Monday, September 06, 2004

Good in Bed

I just finished reading a phenomenal book called GOOD IN BED by Jennifer Weiner. I started it Saturday night and spent all Sunday morning in my robe, tucked under my down comforter (because it’s a little chilly on this part of the island), finishing the book. I cried through the entire last third of the book. (A fact that my little brother will snort and shake his head at.) In the book, the main character is being complimented for her screenplay. She is told:

“I loved that your lead character has such faith in herself. So many romantic comedies, it seems, the female lead has to be rescued somehow . . . by love, or by money, or a fairy godmother. I loved that Josie just rescued herself, and believed in herself the whole time.”

I loved that the author had the audacity to write about her own writing within her story. (I think I remember that as reflexivism from my Postmodernism class.) My generation and possibly the rest of the modern world is told to “Be yourself” but we are still taught not to talk about it, really. Some element of Puritanism or Victorianism tells us that it is impolite to crow about our own achievements, especially if they are internal. But, this woman tells us in dialogue what we should love about the book because it is what she loves about herself.

I got through this last year and a half by believing in myself. I’ve had tons of help but in the end, I couldn’t have done this without believing in myself and in the fact that my choices were good because they were based in a worthwhile existence. And it is not done yet and while I am still knocked down by how hard it is, I get admiration from people (who are knowledgeable enough that I respect their opinions) because I don’t pretend like I didn’t get knocked down and I don’t pretend like it isn’t hard to get up but I pull myself up anyway . . . eventually.

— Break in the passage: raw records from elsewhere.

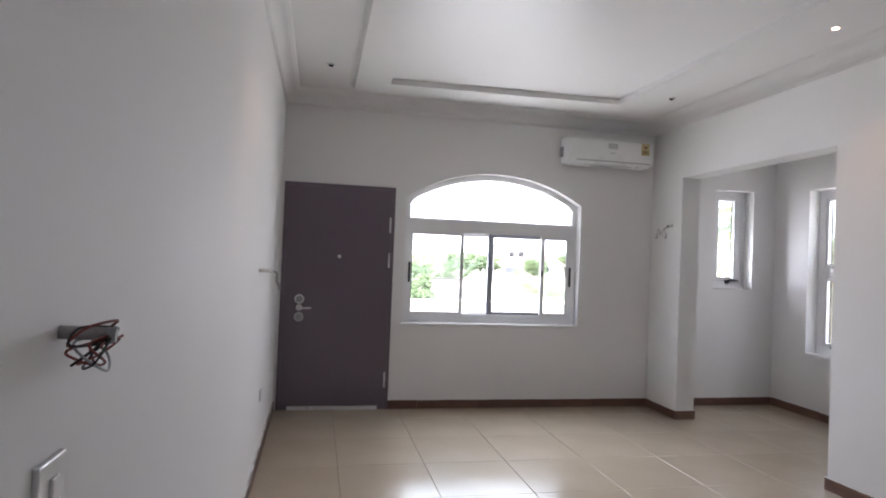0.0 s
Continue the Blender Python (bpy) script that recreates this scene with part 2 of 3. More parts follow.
def ring(center, axis, r_out, r_in, depth, sides=24):
    """A flat ring with a round lip, facing along axis."""
    bm = bmesh.new()
    prof = [(r_in, 0), (r_in, depth * 0.7), (r_in + (r_out - r_in) * 0.35, depth), (r_out * 0.95, depth * 0.8), (r_out, 0)]
    loops = []
    for i in range(sides):
        a = 2 * math.pi * i / sides
        loops.append([bm.verts.new((r * math.cos(a), r * math.sin(a), h)) for r, h in prof])
    for i in range(sides):
        u, w = loops[i], loops[(i + 1) % sides]
        for j in range(len(prof) - 1):
            bm.faces.new((u[j], w[j], w[j + 1], u[j + 1]))
    m = Matrix.Translation(center) @ Vector(axis).to_track_quat("Z", "Y").to_matrix().to_4x4()
    bmesh.ops.transform(bm, matrix=m, verts=bm.verts)
    return bm


def tube(points, r, sides=7, steps=6):
    """A round wire through the points, smoothed."""
    pts = [Vector(p) for p in points]
    path = []
    for i in range(len(pts) - 1):
        p0, p1, p2, p3 = pts[max(i - 1, 0)], pts[i], pts[i + 1], pts[min(i + 2, len(pts) - 1)]
        for s in range(steps):
            t = s / steps
            path.append(0.5 * ((2 * p1) + (p2 - p0) * t + (2 * p0 - 5 * p1 + 4 * p2 - p3) * t * t + (3 * p1 - p0 - 3 * p2 + p3) * t ** 3))
    path.append(pts[-1])
    bm = bmesh.new()
    rows = []
    up = Vector((0.3, 0.5, 0.81)).normalized()
    for i, c in enumerate(path):
        d = (path[min(i + 1, len(path) - 1)] - path[max(i - 1, 0)]).normalized()
        a = d.cross(up).normalized()
        b = d.cross(a).normalized()
        rows.append([bm.verts.new(c + r * (math.cos(2 * math.pi * j / sides) * a + math.sin(2 * math.pi * j / sides) * b)) for j in range(sides)])
    for u, w in zip(rows, rows[1:]):
        for j in range(sides):
            bm.faces.new((u[j], u[(j + 1) % sides], w[(j + 1) % sides], w[j]))
    bm.faces.new(rows[0][::-1])
    bm.faces.new(rows[-1])
    return bm


def prism(outline, axis, a, b):
    """A solid whose outline lies across axis (0 x, 1 y, 2 z), from a to b along it."""
    def place(u, v, w):
        return ((w, u, v), (u, w, v), (u, v, w))[axis]
    bm = bmesh.new()
    lo = [bm.verts.new(place(u, v, a)) for u, v in outline]
    hi = [bm.verts.new(place(u, v, b)) for u, v in outline]
    n = len(outline)
    bm.faces.new(lo)
    bm.faces.new(hi[::-1])
    for i in range(n):
        bm.faces.new((lo[i], hi[i], hi[(i + 1) % n], lo[(i + 1) % n]))
    bmesh.ops.recalc_face_normals(bm, faces=bm.faces)
    return bm


# ---- plan ----
XL, XR, XB, XE = -0.485, 3.247, 3.440, 4.733      # west wall, partition's two faces, alcove's east wall
YS, YN, YA = -1.70, 5.378, 2.625                  # south wall, north wall, alcove's south wall
YO0, YO1, ZO = 3.115, 4.858, 2.305                # opening in the partition
ZC, ZB, ZA = 2.935, 2.885, 2.697                  # ceiling, its dropped border, alcove's ceiling
ZT = 3.10
T = 0.23
AX0, AX1, AZ0, AZS, AZA = 0.672, 2.452, 0.812, 2.022, 2.285   # arched window's opening
W2X0, W2X1, W2Z0, W2Z1 = 3.99, 4.456, 1.234, 2.292            # small window
W3Y0, W3Y1, W3Z0, W3Z1 = 4.493, 4.923, 0.632, 2.280           # tall window

half = (AX1 - AX0) / 2
mid = (AX0 + AX1) / 2
rise = AZA - AZS
RAD = (half * half + rise * rise) / (2 * rise)


def arch_z(x, shrink=0.0):
    """Height of the arch over x, set in by shrink."""
    r = RAD - shrink
    return AZA - RAD + math.sqrt(max(r * r - (x - mid) ** 2, 0))


# ---- large structure ----
floor = tagged(part("floor", box((XL - 0.3, YS - 0.3, -0.15), (XE + 0.3, YN + 0.3, -0.004)), GROUT), "polished beige porcelain tile floor with thin dark joints", "floor", kind="structure")

DX0, DX1, DZ1 = -0.461, 0.561, 2.09
bm = boxes(((XL - T, YN, -0.1), (DX0, YN + T, ZT)), ((DX0, YN, DZ1), (DX1, YN + T, ZT)), ((DX1, YN, -0.1), (AX0, YN + T, ZT)),
           ((AX0, YN, -0.1), (AX1, YN + T, AZ0)), ((AX1, YN, -0.1), (W2X0, YN + T, ZT)), ((W2X0, YN, -0.1), (W2X1, YN + T, W2Z0)),
           ((W2X0, YN, W2Z1), (W2X1, YN + T, ZT)), ((W2X1, YN, -0.1), (XE + T, YN + T, ZT)))
N = 40
xs = [AX0 + (AX1 - AX0) * i / N for i in range(N + 1)]
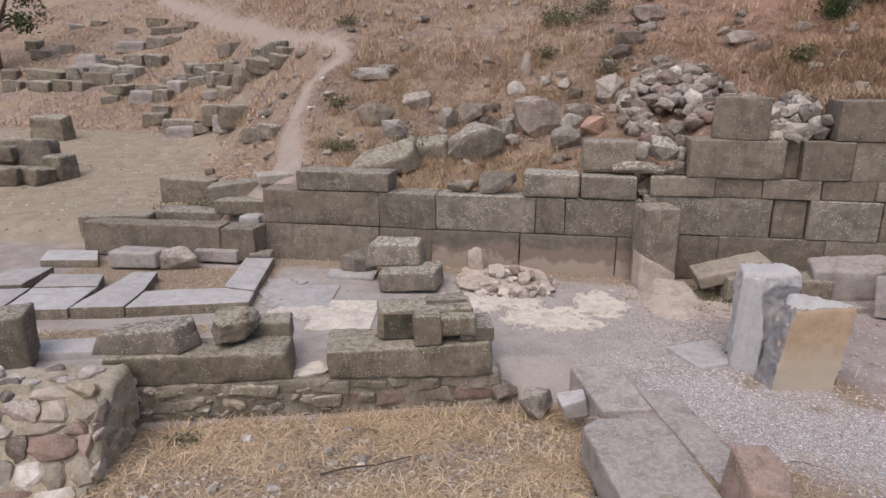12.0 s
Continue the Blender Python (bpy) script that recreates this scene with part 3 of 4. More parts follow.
# loose blocks round the bench
thing("squared_block", block_bm(0.52, 0.36, 0.55, 51, 0.025, 0.01), M_BENCH, pose(4.86, 6.62, 0.0, 0, 0, -22), "squared grey stone block standing in the round bench", "stone block")
end = base("clamp_block", pose(5.40, 6.66, 0.0, 0, 0, -19), "dark stone block with a round knob on its face", "stone block")
part("block_body", block_bm(0.52, 0.42, 0.58, 52, 0.02, 0.009), M_FRONT, end)
part("side_face", block_bm(0.12, 0.40, 0.57, 54, 0.015, 0.008), M_TAN, end, "tan broken side", place=pose(-0.33, 0.0, 0.0))
kn = bmesh.new()
bmesh.ops.create_uvsphere(kn, u_segments=14, v_segments=8, radius=0.085, matrix=Matrix.Diagonal((1, 0.45, 1, 1)))
worn(kn, 0.01, 9)
part("knob", kn, M_FRONT, end, place=pose(0.04, -0.21, 0.31))
hole = base("socket_block", pose(4.18, 8.06, 0.09, -10, -7, -30), "grey stone block with a dark clamp socket", "stone block")
sock = block_bm(0.40, 0.34, 0.50, 53, 0.02, 0.008)
part("block_body", sock, M_SLAB, hole)
# a thin dark box on the face marks the socket; no hole is cut
rec = bmesh.new()
bmesh.ops.create_cube(rec, size=1.0, matrix=Matrix.LocRotScale((0, 0, 0), None, (0.055, 0.02, 0.13)))
part("clamp_socket", rec, M_EARTH, hole, "thin dark block on the face as a socket", place=pose(-0.02, -0.172, 0.31))
thing("wedge_block", finish(loft([(0.0, [(-0.25, 0.15), (-0.26, -0.38), (0.48, -0.03), (0.30, 0.35)]), (0.22, [(-0.27, 0.14), (-0.22, -0.30), (0.26, -0.06), (0.20, 0.32)]), (0.50, [(-0.29, 0.12), (-0.20, -0.18), (-0.06, -0.12), (0.0, 0.25)])]), 55, 0.02, 0.009), M_TAN, pose(4.30, 5.60, -0.02), "faceted wedge-shaped brown stone block on the gravel", "stone block")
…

The book is truth. The author oh-so-accurately depicts that the ending of a romance, especially a romance that you were pretty sure was going to last forever, sucks long past the first couple of months. It sucks well into the next stage of your life in lots of unexpected ways that you hate to foist upon anyone else but you find you have to because your only other option is to disappear into some oubliette of a status quo, solitary life. Leo McGarry in THE WEST WING described his divorce, “Because we loved each other and it was awful.” I thought that was the best way to say it then, and this author captures Leo’s words with the confrontations that happen in Cannie’s head and the silence that actually triumphs in the actual situations. She says that living without him sometimes feels like living without oxygen, which is the perfect metaphor because she is still living.

The book is a coming-of-age novel in a new world where studies are beginning to show that most Americans believe that we aren’t really grown-up until our late twenties or early thirties. Just like Huckleberry Finn and Scout discover that there is true evil in the world that has no solution except individual action, Cannie discovers the hurt that we cause each other simply because we are human beings and fallible and that the solution is to learn to love ourselves and to keep loving others as best we can.

In addition to all of that smushy feel-good sentiment, this book made me laugh out loud at Cannie’s sarcasm and tiny little dog. Read it if you’re looking for something to read chapter by chapter in this new school year. It doesn’t have and doesn’t need all sorts of “literary” levels and symbols to tell my story and the stories of lots of women I know. Thanks to Susan Simosky and Heather Yerrick for their recommendations that I read this. Jeff says that the Exchange is a magical place because the solution to most questions or problems are usually found because you trip over them or they fall on you. God put this book in my hands through the Exchange as my catharsis to move me out of my transitional funk and get started on another experience.